-- start Dataset records --
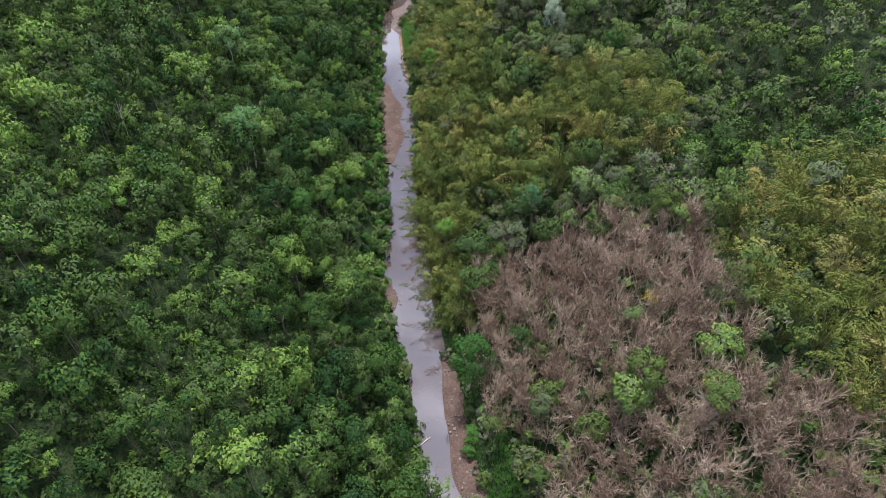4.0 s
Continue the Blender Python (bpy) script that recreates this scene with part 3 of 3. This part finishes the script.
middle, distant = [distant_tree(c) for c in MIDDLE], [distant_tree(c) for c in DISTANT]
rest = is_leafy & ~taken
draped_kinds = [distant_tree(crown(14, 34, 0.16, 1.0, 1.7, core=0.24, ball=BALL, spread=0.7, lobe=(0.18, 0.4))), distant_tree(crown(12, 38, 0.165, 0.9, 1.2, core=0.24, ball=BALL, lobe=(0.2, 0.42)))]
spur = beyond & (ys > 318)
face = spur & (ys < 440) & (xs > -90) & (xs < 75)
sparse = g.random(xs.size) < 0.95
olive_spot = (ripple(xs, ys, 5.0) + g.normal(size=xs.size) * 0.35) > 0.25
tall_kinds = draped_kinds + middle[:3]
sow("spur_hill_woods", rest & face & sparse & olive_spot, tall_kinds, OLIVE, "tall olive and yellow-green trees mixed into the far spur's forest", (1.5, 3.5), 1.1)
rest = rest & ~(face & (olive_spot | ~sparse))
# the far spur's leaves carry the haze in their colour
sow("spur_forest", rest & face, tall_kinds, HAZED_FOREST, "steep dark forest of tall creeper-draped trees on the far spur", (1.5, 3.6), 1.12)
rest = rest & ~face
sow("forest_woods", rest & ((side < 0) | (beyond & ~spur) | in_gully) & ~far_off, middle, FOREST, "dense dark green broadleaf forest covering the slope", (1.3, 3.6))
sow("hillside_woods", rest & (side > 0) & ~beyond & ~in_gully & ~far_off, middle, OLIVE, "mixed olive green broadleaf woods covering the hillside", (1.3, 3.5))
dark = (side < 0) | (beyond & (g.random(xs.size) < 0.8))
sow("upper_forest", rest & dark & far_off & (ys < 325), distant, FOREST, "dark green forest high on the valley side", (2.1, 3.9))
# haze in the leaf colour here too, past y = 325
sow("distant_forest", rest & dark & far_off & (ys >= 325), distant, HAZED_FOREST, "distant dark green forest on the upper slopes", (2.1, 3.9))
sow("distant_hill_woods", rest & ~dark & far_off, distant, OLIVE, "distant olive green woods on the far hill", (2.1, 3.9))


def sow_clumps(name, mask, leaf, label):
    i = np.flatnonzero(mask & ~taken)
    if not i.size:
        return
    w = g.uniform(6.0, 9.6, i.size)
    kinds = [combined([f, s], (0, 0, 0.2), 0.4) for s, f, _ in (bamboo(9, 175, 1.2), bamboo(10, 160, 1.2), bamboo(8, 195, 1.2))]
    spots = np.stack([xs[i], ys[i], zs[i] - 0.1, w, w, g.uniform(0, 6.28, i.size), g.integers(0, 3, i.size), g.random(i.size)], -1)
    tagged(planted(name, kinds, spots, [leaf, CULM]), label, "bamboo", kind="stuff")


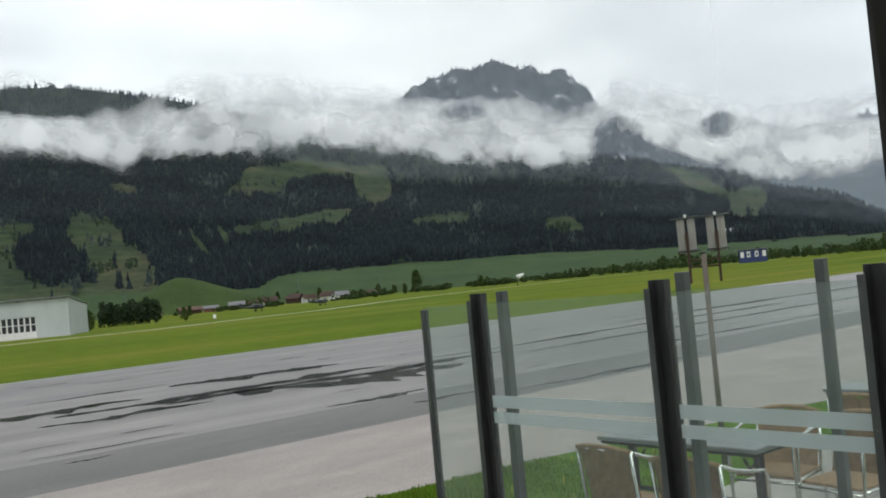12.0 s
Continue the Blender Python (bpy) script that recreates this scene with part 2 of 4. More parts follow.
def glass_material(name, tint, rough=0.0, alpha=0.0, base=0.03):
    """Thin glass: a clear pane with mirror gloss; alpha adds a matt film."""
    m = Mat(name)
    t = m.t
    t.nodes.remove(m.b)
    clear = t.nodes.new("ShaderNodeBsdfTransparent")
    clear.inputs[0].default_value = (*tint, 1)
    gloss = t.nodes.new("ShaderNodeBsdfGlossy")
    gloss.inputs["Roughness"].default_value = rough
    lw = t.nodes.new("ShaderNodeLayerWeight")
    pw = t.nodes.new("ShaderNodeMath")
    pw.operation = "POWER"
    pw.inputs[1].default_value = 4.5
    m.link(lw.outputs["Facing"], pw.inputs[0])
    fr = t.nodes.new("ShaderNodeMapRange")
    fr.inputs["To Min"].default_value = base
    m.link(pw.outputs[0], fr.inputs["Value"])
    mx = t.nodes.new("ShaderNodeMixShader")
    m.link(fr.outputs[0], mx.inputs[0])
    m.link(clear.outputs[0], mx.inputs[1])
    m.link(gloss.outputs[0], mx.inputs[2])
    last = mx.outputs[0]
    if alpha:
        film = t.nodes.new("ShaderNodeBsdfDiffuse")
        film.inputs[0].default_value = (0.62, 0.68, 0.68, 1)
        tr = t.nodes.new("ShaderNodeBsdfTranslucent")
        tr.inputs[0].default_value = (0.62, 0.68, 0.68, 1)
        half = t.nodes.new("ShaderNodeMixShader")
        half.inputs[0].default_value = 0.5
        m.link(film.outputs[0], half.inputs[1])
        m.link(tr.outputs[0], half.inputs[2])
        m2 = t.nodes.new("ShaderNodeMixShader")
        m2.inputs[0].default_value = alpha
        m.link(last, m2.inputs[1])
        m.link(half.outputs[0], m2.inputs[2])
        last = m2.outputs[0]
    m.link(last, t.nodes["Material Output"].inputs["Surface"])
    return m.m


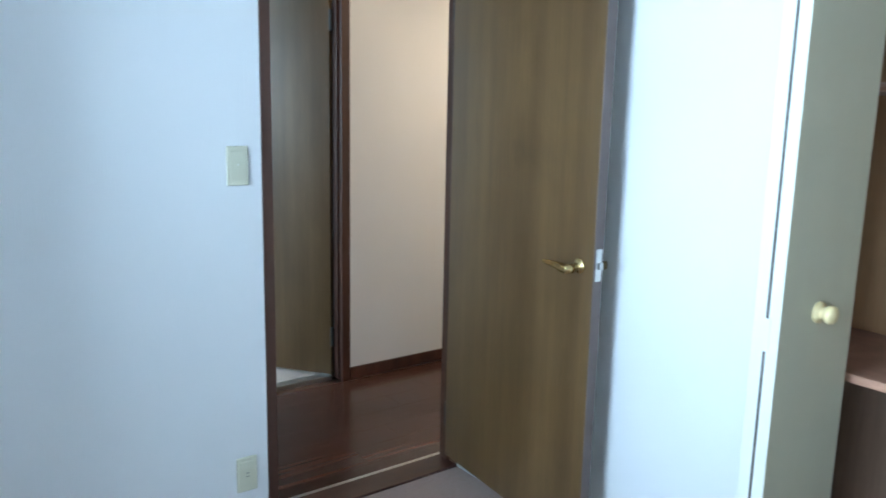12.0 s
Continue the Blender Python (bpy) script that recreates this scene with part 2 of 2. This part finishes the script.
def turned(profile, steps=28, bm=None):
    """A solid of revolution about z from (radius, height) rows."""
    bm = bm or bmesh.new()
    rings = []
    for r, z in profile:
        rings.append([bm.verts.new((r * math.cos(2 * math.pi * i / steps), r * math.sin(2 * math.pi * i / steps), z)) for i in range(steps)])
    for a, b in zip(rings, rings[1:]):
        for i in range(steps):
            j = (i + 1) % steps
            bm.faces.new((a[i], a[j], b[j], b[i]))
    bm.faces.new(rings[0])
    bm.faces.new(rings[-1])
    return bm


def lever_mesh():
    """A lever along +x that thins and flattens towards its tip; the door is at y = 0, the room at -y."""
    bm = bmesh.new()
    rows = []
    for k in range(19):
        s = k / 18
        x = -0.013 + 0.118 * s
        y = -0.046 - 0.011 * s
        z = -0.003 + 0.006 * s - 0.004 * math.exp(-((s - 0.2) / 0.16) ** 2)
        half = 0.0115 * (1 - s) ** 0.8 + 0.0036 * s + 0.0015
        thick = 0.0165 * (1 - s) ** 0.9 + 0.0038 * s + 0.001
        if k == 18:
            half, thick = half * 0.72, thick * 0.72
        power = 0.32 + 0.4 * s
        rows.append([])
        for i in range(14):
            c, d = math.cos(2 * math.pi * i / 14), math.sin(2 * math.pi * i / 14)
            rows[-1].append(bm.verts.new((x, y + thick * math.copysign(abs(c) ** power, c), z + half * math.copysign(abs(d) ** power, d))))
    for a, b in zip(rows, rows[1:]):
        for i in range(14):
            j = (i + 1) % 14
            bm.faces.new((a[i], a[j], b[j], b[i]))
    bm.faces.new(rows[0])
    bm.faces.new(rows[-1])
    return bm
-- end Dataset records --
▸ Your task: Repeat the data exactly, excluding the pictures.

▸ Result of the exercise:
4.0 s
Continue the Blender Python (bpy) script that recreates this scene with part 3 of 3. This part finishes the script.
middle, distant = [distant_tree(c) for c in MIDDLE], [distant_tree(c) for c in DISTANT]
rest = is_leafy & ~taken
draped_kinds = [distant_tree(crown(14, 34, 0.16, 1.0, 1.7, core=0.24, ball=BALL, spread=0.7, lobe=(0.18, 0.4))), distant_tree(crown(12, 38, 0.165, 0.9, 1.2, core=0.24, ball=BALL, lobe=(0.2, 0.42)))]
spur = beyond & (ys > 318)
face = spur & (ys < 440) & (xs > -90) & (xs < 75)
sparse = g.random(xs.size) < 0.95
olive_spot = (ripple(xs, ys, 5.0) + g.normal(size=xs.size) * 0.35) > 0.25
tall_kinds = draped_kinds + middle[:3]
sow("spur_hill_woods", rest & face & sparse & olive_spot, tall_kinds, OLIVE, "tall olive and yellow-green trees mixed into the far spur's forest", (1.5, 3.5), 1.1)
rest = rest & ~(face & (olive_spot | ~sparse))
# the far spur's leaves carry the haze in their colour
sow("spur_forest", rest & face, tall_kinds, HAZED_FOREST, "steep dark forest of tall creeper-draped trees on the far spur", (1.5, 3.6), 1.12)
rest = rest & ~face
sow("forest_woods", rest & ((side < 0) | (beyond & ~spur) | in_gully) & ~far_off, middle, FOREST, "dense dark green broadleaf forest covering the slope", (1.3, 3.6))
sow("hillside_woods", rest & (side > 0) & ~beyond & ~in_gully & ~far_off, middle, OLIVE, "mixed olive green broadleaf woods covering the hillside", (1.3, 3.5))
dark = (side < 0) | (beyond & (g.random(xs.size) < 0.8))
sow("upper_forest", rest & dark & far_off & (ys < 325), distant, FOREST, "dark green forest high on the valley side", (2.1, 3.9))
# haze in the leaf colour here too, past y = 325
sow("distant_forest", rest & dark & far_off & (ys >= 325), distant, HAZED_FOREST, "distant dark green forest on the upper slopes", (2.1, 3.9))
sow("distant_hill_woods", rest & ~dark & far_off, distant, OLIVE, "distant olive green woods on the far hill", (2.1, 3.9))


def sow_clumps(name, mask, leaf, label):
    i = np.flatnonzero(mask & ~taken)
    if not i.size:
        return
    w = g.uniform(6.0, 9.6, i.size)
    kinds = [combined([f, s], (0, 0, 0.2), 0.4) for s, f, _ in (bamboo(9, 175, 1.2), bamboo(10, 160, 1.2), bamboo(8, 195, 1.2))]
    spots = np.stack([xs[i], ys[i], zs[i] - 0.1, w, w, g.uniform(0, 6.28, i.size), g.integers(0, 3, i.size), g.random(i.size)], -1)
    tagged(planted(name, kinds, spots, [leaf, CULM]), label, "bamboo", kind="stuff")


12.0 s
Continue the Blender Python (bpy) script that recreates this scene with part 2 of 4. More parts follow.
def glass_material(name, tint, rough=0.0, alpha=0.0, base=0.03):
    """Thin glass: a clear pane with mirror gloss; alpha adds a matt film."""
    m = Mat(name)
    t = m.t
    t.nodes.remove(m.b)
    clear = t.nodes.new("ShaderNodeBsdfTransparent")
    clear.inputs[0].default_value = (*tint, 1)
    gloss = t.nodes.new("ShaderNodeBsdfGlossy")
    gloss.inputs["Roughness"].default_value = rough
    lw = t.nodes.new("ShaderNodeLayerWeight")
    pw = t.nodes.new("ShaderNodeMath")
    pw.operation = "POWER"
    pw.inputs[1].default_value = 4.5
    m.link(lw.outputs["Facing"], pw.inputs[0])
    fr = t.nodes.new("ShaderNodeMapRange")
    fr.inputs["To Min"].default_value = base
    m.link(pw.outputs[0], fr.inputs["Value"])
    mx = t.nodes.new("ShaderNodeMixShader")
    m.link(fr.outputs[0], mx.inputs[0])
    m.link(clear.outputs[0], mx.inputs[1])
    m.link(gloss.outputs[0], mx.inputs[2])
    last = mx.outputs[0]
    if alpha:
        film = t.nodes.new("ShaderNodeBsdfDiffuse")
        film.inputs[0].default_value = (0.62, 0.68, 0.68, 1)
        tr = t.nodes.new("ShaderNodeBsdfTranslucent")
        tr.inputs[0].default_value = (0.62, 0.68, 0.68, 1)
        half = t.nodes.new("ShaderNodeMixShader")
        half.inputs[0].default_value = 0.5
        m.link(film.outputs[0], half.inputs[1])
        m.link(tr.outputs[0], half.inputs[2])
        m2 = t.nodes.new("ShaderNodeMixShader")
        m2.inputs[0].default_value = alpha
        m.link(last, m2.inputs[1])
        m.link(half.outputs[0], m2.inputs[2])
        last = m2.outputs[0]
    m.link(last, t.nodes["Material Output"].inputs["Surface"])
    return m.m


12.0 s
Continue the Blender Python (bpy) script that recreates this scene with part 2 of 2. This part finishes the script.
def turned(profile, steps=28, bm=None):
    """A solid of revolution about z from (radius, height) rows."""
    bm = bm or bmesh.new()
    rings = []
    for r, z in profile:
        rings.append([bm.verts.new((r * math.cos(2 * math.pi * i / steps), r * math.sin(2 * math.pi * i / steps), z)) for i in range(steps)])
    for a, b in zip(rings, rings[1:]):
        for i in range(steps):
            j = (i + 1) % steps
            bm.faces.new((a[i], a[j], b[j], b[i]))
    bm.faces.new(rings[0])
    bm.faces.new(rings[-1])
    return bm


def lever_mesh():
    """A lever along +x that thins and flattens towards its tip; the door is at y = 0, the room at -y."""
    bm = bmesh.new()
    rows = []
    for k in range(19):
        s = k / 18
        x = -0.013 + 0.118 * s
        y = -0.046 - 0.011 * s
        z = -0.003 + 0.006 * s - 0.004 * math.exp(-((s - 0.2) / 0.16) ** 2)
        half = 0.0115 * (1 - s) ** 0.8 + 0.0036 * s + 0.0015
        thick = 0.0165 * (1 - s) ** 0.9 + 0.0038 * s + 0.001
        if k == 18:
            half, thick = half * 0.72, thick * 0.72
        power = 0.32 + 0.4 * s
        rows.append([])
        for i in range(14):
            c, d = math.cos(2 * math.pi * i / 14), math.sin(2 * math.pi * i / 14)
            rows[-1].append(bm.verts.new((x, y + thick * math.copysign(abs(c) ** power, c), z + half * math.copysign(abs(d) ** power, d))))
    for a, b in zip(rows, rows[1:]):
        for i in range(14):
            j = (i + 1) % 14
            bm.faces.new((a[i], a[j], b[j], b[i]))
    bm.faces.new(rows[0])
    bm.faces.new(rows[-1])
    return bm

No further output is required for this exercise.